Some ethnic minorities opposed Hamid's rule. Among them were the Armenians and the Kurds, and Hamid had sent the Kurds (who were Muslims) against the Armenians (who were Christian), producing in 1894 the slaughter of more than 300,000 Armenians.


The West was advancing in education, technology and military might while the Ottoman Empire was foundering. Threats against Hamid's regime were growing. Turkish intellectuals opposed to Hamid II were drawing inspiration from the West. In institutions of higher learning, people formed secret societies. In places such as Geneva, Cairo and Paris, exiled Turks formed anti-Hamid organizations devoted to Western political ideas. Military officers were among those influenced by Western intellectuality, and they too formed a clique hostile to Hamid's rule. In addition to weakness and backwardness in Turkey, they saw corruption around the Sultan – people buying positions, power and favors rather than earning these through their competence.

One of the dissidents was Ahmed Riza. He was concerned with the plight of the peasantry and wanted to see modern agricultural methods in Turkey. After serving as Minister of Education, Riza went into exile to Paris. There with other Turks who adopted the scientific outlook of the French sociologist, Auguste Comte. Ahmed Riza and his colleagues were impressed by the lack of chauvinism toward the Turks among the science-minded French who called themselves positivists. The Turkish exiles studied revolution in detail, and they invited others from within the Ottoman Empire to join their movement, including the Armenians. They were growing hostile to colonialism, as were Europe's progressives, and they were opposed to class privilege.

Riza and his colleagues put their calls for transformation of Ottoman society in terms that would appeal to the Muslim majority. They promoted themselves as good Muslims and found common elements between Islam and the positivists on the subjects of property, family and government.
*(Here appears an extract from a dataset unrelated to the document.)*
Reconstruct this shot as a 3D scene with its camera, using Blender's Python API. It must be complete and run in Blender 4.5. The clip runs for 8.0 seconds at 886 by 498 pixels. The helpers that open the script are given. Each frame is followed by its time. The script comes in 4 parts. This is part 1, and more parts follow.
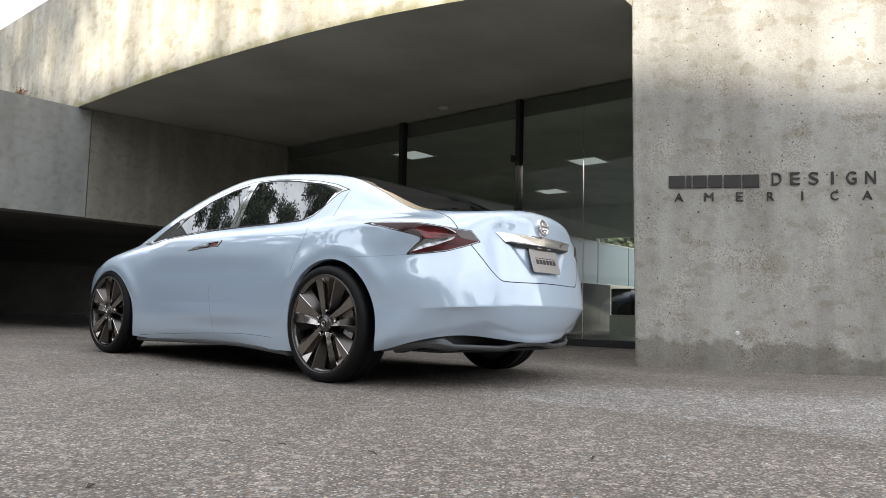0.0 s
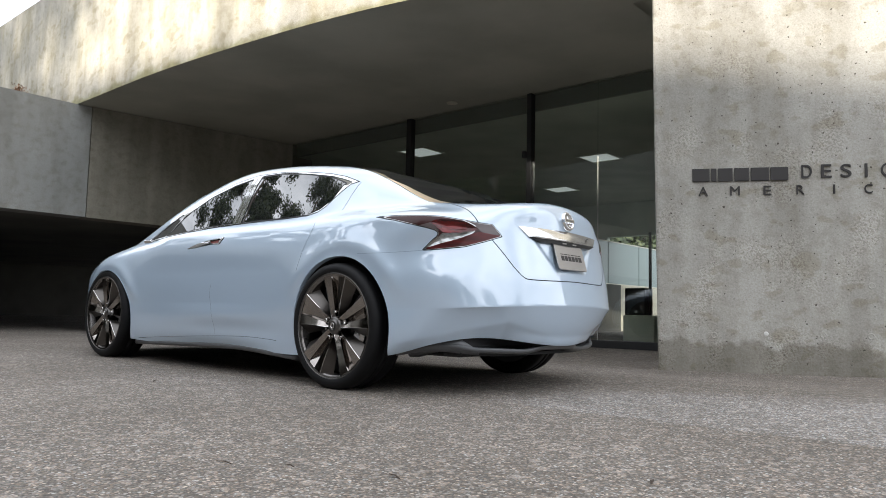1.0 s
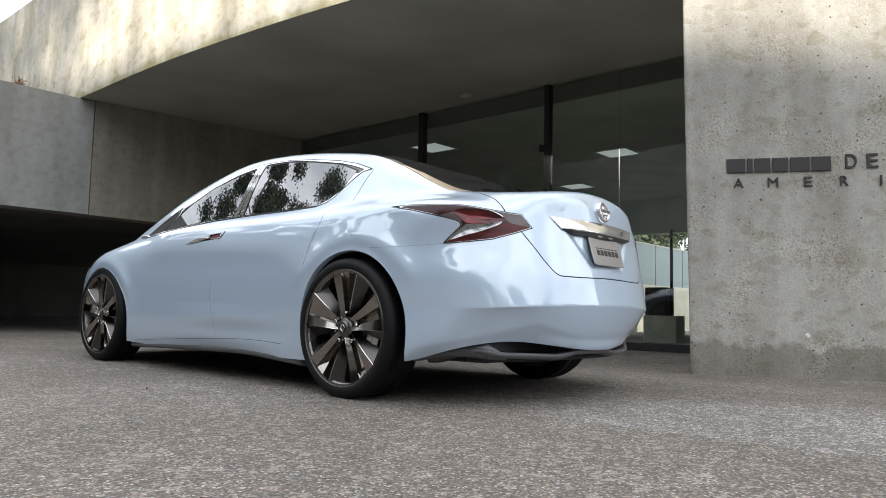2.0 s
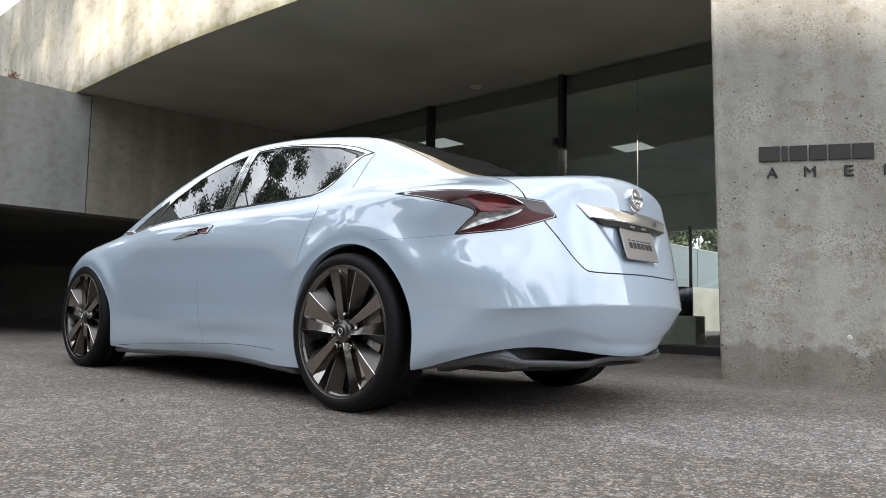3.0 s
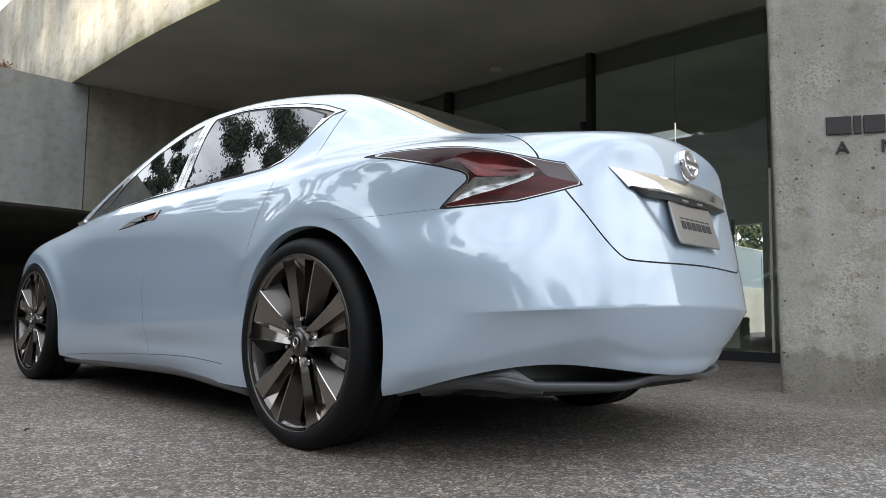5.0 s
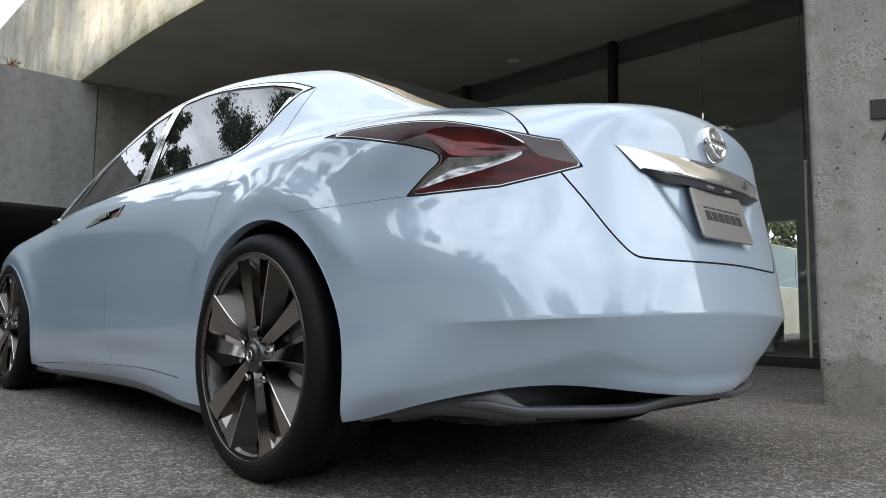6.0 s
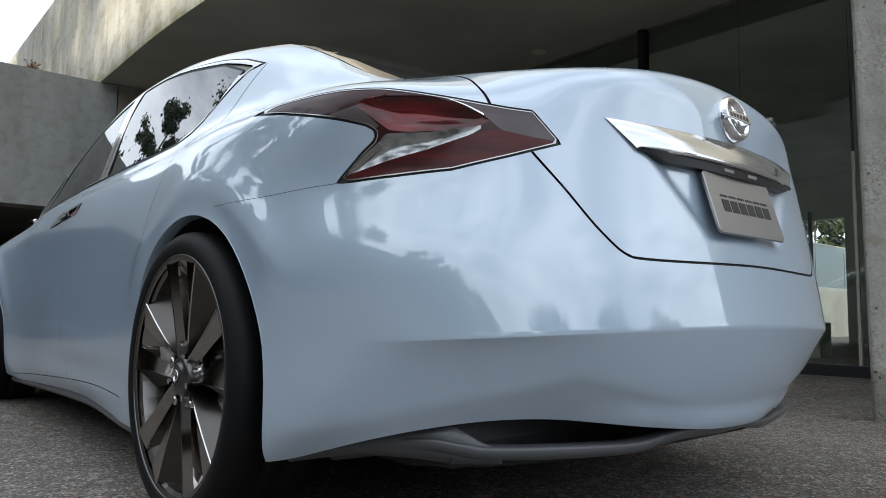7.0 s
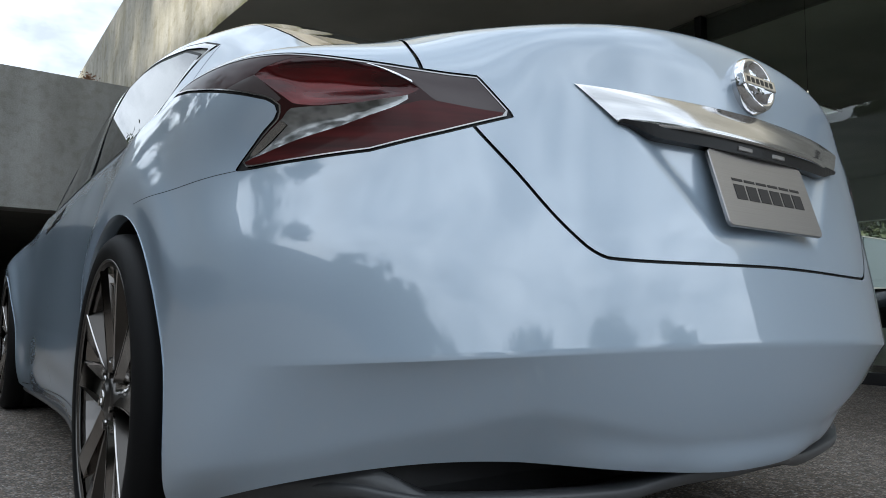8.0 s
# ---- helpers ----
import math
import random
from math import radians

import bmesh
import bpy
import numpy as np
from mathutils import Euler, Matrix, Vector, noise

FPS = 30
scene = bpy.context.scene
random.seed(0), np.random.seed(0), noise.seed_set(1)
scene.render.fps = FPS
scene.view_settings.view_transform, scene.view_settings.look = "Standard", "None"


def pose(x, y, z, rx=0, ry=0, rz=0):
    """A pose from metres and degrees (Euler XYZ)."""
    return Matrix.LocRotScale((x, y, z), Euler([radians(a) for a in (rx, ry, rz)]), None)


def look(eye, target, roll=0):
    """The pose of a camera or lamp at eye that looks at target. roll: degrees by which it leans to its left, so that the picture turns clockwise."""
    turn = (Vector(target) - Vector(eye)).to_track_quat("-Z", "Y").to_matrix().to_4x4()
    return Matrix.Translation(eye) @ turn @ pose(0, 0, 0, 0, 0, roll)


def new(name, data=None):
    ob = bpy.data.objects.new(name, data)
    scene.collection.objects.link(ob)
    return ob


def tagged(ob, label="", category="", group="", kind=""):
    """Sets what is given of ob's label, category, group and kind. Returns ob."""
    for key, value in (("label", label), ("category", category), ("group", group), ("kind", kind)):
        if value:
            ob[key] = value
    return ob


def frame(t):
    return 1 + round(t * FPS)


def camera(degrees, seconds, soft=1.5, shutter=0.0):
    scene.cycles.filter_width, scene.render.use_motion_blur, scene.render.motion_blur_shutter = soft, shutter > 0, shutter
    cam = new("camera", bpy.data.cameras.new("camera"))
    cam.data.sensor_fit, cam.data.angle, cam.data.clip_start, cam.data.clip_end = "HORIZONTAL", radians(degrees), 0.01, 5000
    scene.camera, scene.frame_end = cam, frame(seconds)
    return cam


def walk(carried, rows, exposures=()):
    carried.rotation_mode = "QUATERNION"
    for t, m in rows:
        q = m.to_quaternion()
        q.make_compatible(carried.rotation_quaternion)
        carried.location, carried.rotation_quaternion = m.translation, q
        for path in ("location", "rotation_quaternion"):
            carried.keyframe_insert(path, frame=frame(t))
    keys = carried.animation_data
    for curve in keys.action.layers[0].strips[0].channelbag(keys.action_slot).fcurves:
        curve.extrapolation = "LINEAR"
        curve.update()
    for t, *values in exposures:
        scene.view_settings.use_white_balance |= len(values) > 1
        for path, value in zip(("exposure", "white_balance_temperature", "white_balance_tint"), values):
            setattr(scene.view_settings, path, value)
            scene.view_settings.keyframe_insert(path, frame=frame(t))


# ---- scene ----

But in private, Riza felt contempt for Islam's holy men, the Imams. To his sister, Fahire, he wrote that if he were a woman, he would embrace atheism and never become a Muslim, and he denounced men being allowed four wives and as many concubines as they wished. Privately, Riza described the imams as ignorant and as misconstruing the Prophet's words regarding science. Privately he and his colleagues held that science was for the elite and religion was for the masses. Riza and his colleagues wanted a strong government in which they, the intellectual elite, played a dominant role and religious leaders played no role in government or in education. Publicly they spoke of an ideal Islamic government in which authority is collective and every citizen free.

The Coup

In 1906, army officers joined together in a rebel group called the Vatan (Fatherland). Student groups, Masonic lodges and Dervish orders had joined in the dissident, and in 1907 they merged with the Vatan into what was called the Committee for Unity and Progress (CUP), which was linked also with the rebel movement of Turks in Paris.

The rebellious army officers had a significant portion of the army with them, and in 1908 they led a military coup against the Sultan. Ottoman troops sent against the coup refused to fight. The Sultan gave up resistance. And Muslims, Christians and Jews rejoiced in the streets. A new regime was proclaimed on July 6. The leader of the coup, Enver Pasha, still in his mid-twenties, identified the coup as under the leadership of the Committee for Unity and Progress (CUP). He proclaimed freedom and equality for all under a uniform set of laws, and he proclaimed safety for foreign investments in the empire.

The new regime spoke of justice and brotherhood for all of the empire's people, whatever their religion or mother tongue. They foresaw the end of backward Asian habits of nepotism, corruption and the proliferation of sinecures. Investments would be made to strengthen the armed forces and the civil administration, and appropriate educational qualifications would be required of all military officers and civil servants. Despite the rebels' dislike for Hamid, they left him on his throne as caliph. What the rebels wanted was a reproclamation of the Ottoman Empire's constitution and the reopening of parliament (closed by Abdul Hamid in 1877).

Counter Revolution

In October, 1908, Bulgarians decided to opt out of the Ottoman Empire and declared their independence. Bosnia and Herzegovina had been nominally a part of the Ottoman Empire, and a move by Constantinople to have Bosnia and Herzegovina represented in the new parliament incited Franz Joseph of Austria-Hungary to annex these provinces. And the assembly in Ottoman-ruled Crete voted for unity in Greece, much to the chagrin of the Muslim minority there, and they rioted.

The new Turkish Parliament assembled December 17. Ahmed Riza was called from Paris to preside. And in parliament, much wrangling took place. Supporters of the new regime favored centralization of power while some who were less supportive of the new regime favored autonomy for ethnic minorities – Greek, Armenian, Bulgarian, Arab and Albanian.

The coup leaders believed in expertise and in schooling, and opposition to the new regime remained among military officers who, unlike the coup leaders, had not been trained in a military college. Opposition also existed among some who had strong attachments to religious tradition, which included respect for the person of the Sultan as caliph. Muslim clerics felt threatened by the lack of religious devotion among supporters of the new regime. A campaign began in support of Islam. Much of the press joined those opposed to the new regime, apparently little concerned about the tyranny of censorship they had experienced with the old regime – with censorship not an issue where there is agreement.

Sultan Mehmed V

Sultan Mehmed V

In April, 1909, mutiny broke out among conservative soldiers in the capital. Teachers and students from religious schools joined in and marched against parliament. Leaders and supporters of the new government were forced to go into hiding, and Sultan Hamid proclaimed his supremacy and the supremacy of Islamic law – the Sharia. Troops loyal to the Committee for Unity and Progress and hostile toward the Sultan were called in from Macedonia, and on April 24 these troops retook the capital city. The new regime resumed power and deposed Sultan Abdul Hamid, replacing him with his brother, Mehmed V.

Government under the leadership of the Committee for Unity and Progress began to pursue a strategy of equality among the empire's various ethnicities, regardless of religion. The government wanted unity among these peoples, and to this end it launched a program to make Turkish the common language. This program engendered resentment, especially among Arab Muslims, whose language was the holy language of Muhammad the Prophet.